Como remediar? Em primeiro lugar, acabar com os aumentos livres de rendas e voltar a aumentos anuais razoáveis. Depois, programas de arrendamento plurianuais com rendas estipuladas duma parte e outra. A atribuição de licenciamentos de novas construções ou de reabilitações para diversas gamas de oferta e de preço, quer para hotelaria e alojamento local, quer para aluguer e venda, ajudaria a diversificar a oferta, afastando o “mercado livre”, que esse sim leva ao afastamento de residentes autóctones, antigos ou de baixos recursos. Construir ou reabilitar para preços finais que vão ao encontro dos diversos níveis de procura local é outro dos focos “esquecido” pelo mercado livre. Já para o comércio, serviços e actividades económicas, a oferta de mais espaços a preços convenientes pela SS seria de toda a oportunidade e incentivador de criação de mais economia e emprego.

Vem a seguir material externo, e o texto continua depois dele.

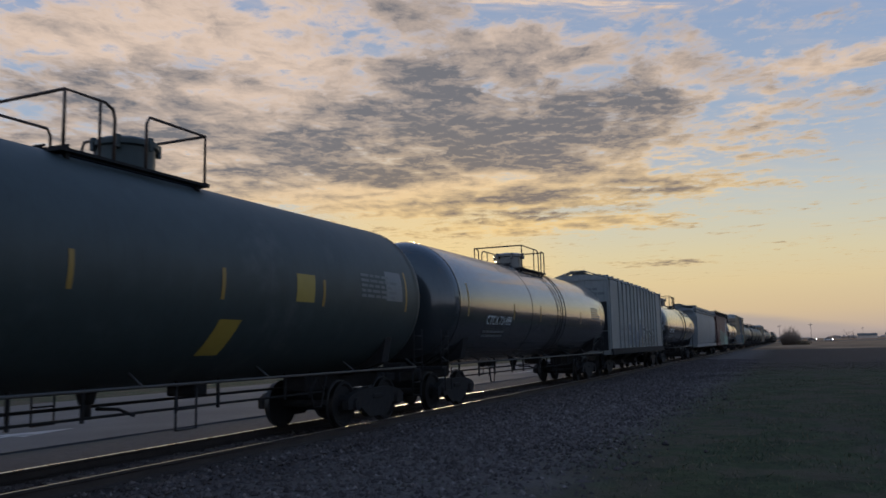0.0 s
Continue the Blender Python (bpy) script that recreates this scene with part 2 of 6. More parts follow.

A actual arbitrariedade dada aos senhorios de fixarem as rendas ou de despejarem inquilinos, comerciais ou residenciais, é mais um caminho para a gentrificação das cidades e para a entrada de capitais especulativos e gentes não activas, muitas das vezes nem residentes. Esta função de promotor de construção poderia ser hoje retomado pela SS, mais focado para a reabilitação de edificado e para a renovação urbana, mas sobretudo para os residentes locais, como foi a política de reabilitação da Câmara de Lisboa nos anos 1980 e 1990: renovar e realojar os mesmos residentes. Preservando o património, criando riqueza e mais emprego, num setor chave da economia nacional, pondo no mercado alojamentos para a procura interna.